Around half of all estate agencies selling homes for £5m or more have not even registered for anti-money laundering processes, and/or have failed to register with HM Revenue & Customs.
The revelation comes in a new national risk assessment on money laundering and terrorist financing in the UK.
Mark Hayward, the new chief policy adviser at Propertymark, says: “The publication of the report fires a warning shot to estate and letting agents that the perceived level of money laundering in the sector risk is rising.
“It is shocking to see that some estate agents, especially in the top end of the market, have failed to register with HMRC on AML. This in itself is a criminal offence, and we urge all members to adopt the correct policies and procedures.
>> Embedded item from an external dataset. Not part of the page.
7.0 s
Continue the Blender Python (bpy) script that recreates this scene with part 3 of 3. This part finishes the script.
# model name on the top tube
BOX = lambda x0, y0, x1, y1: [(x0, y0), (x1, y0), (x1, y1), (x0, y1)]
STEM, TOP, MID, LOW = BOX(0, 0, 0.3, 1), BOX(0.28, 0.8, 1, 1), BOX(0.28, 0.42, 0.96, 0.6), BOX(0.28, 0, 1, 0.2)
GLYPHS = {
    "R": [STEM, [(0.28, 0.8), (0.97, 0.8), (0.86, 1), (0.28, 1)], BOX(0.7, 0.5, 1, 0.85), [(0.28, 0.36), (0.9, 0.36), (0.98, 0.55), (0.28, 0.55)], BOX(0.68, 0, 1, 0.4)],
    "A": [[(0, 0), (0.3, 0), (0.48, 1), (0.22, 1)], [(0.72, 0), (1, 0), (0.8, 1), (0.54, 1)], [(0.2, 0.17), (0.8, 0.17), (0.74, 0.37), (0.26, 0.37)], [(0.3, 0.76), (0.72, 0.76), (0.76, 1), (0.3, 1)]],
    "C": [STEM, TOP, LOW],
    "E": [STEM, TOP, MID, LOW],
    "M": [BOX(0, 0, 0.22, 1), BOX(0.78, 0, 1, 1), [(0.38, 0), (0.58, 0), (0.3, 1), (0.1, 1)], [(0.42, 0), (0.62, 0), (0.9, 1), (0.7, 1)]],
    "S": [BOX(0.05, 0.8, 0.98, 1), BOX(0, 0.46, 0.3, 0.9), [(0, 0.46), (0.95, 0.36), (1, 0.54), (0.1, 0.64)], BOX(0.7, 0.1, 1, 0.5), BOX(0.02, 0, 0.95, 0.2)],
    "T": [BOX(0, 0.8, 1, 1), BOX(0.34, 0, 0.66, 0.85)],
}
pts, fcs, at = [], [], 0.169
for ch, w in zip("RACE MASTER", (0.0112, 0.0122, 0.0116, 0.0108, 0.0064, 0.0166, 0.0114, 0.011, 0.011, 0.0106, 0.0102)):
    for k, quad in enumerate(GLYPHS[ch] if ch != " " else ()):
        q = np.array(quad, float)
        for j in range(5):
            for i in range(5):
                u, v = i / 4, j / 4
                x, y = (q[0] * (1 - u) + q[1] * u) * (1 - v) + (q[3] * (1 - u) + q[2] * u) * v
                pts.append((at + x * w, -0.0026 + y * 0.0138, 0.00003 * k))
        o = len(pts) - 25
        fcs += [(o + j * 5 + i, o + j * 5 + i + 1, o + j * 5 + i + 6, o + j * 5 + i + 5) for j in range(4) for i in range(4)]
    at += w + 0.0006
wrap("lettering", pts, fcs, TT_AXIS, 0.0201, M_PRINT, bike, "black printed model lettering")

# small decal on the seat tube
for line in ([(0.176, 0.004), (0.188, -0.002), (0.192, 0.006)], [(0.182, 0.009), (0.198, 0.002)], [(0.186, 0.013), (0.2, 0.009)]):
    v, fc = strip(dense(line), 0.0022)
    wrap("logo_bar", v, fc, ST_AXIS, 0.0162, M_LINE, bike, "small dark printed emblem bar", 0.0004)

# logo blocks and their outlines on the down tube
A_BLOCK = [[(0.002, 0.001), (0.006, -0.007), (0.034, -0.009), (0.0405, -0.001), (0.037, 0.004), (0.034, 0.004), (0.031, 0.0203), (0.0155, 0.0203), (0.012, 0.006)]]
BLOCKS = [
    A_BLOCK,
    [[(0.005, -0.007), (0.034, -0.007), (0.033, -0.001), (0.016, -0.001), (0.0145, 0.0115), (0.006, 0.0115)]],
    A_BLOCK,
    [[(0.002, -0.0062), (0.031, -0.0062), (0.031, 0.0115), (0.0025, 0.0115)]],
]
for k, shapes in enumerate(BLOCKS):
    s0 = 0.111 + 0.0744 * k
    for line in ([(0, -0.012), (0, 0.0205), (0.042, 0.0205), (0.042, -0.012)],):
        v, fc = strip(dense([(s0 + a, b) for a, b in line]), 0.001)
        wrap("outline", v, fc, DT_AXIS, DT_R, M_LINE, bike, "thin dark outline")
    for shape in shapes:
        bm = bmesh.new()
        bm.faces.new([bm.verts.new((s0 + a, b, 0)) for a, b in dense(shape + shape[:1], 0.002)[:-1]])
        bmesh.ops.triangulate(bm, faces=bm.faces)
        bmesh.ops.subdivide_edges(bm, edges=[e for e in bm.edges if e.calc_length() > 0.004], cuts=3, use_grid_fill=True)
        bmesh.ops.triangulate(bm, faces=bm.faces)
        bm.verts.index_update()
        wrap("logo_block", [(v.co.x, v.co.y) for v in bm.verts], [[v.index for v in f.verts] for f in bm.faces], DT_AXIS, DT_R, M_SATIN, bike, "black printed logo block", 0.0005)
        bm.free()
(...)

“Propertymark has mechanisms in place to ensure members adhere to the highest AML standards and urge everyone to ensure they are compliant. Reports like today’s will increase focus on our sector and damage trust in agents, that is why it is so important that we are playing our role in stamping out money laundering from the housing market.”
HM Treasury and the Home Office say action is now ongoing against these businesses but the report is generally strongly critical of the poor performance of the estate agency sector in the fight against money laundering and possible terrorist financing.
The report is also critical of online agencies and those with what it calls an “over-reliance” on PropTech products claiming to conduct appropriate checks.
“Overall, estate agency businesses (EABs) continue to have a lot of weaknesses in their anti-money laundering and counter-terrorist financing (AML/CTF) controls, limiting the mitigations against the risk of money laundering in the sector.
“Common failings are the lack of bespoke policies, controls and procedures aligned with an appropriate risk assessment of each firm’s clients. This includes a lack of consideration of property location on the risk (e.g. failing to recognise that higher priced London property is at higher risk of money laundering).
“This is particularly true of EABs that operate solely online, with no face-to-face relationship with clients. Likewise, many EABs do not conduct sufficient ID checks, particularly on customers based overseas.
“Some EABs, have an overreliance on ID checking software which they do not fully understand. HM Revenue & Customs (HMRC) has found many firms who assume that the software they use automatically checks for PEPs and sanctioned individuals without realising that this functionality is only available via the premium version of the package, which the EABs have not purchased.
“HMRC has identified that larger EABs with multiple branches usually have the right policies and risk assessments in place but fail to adequately audit their branches for compliance.”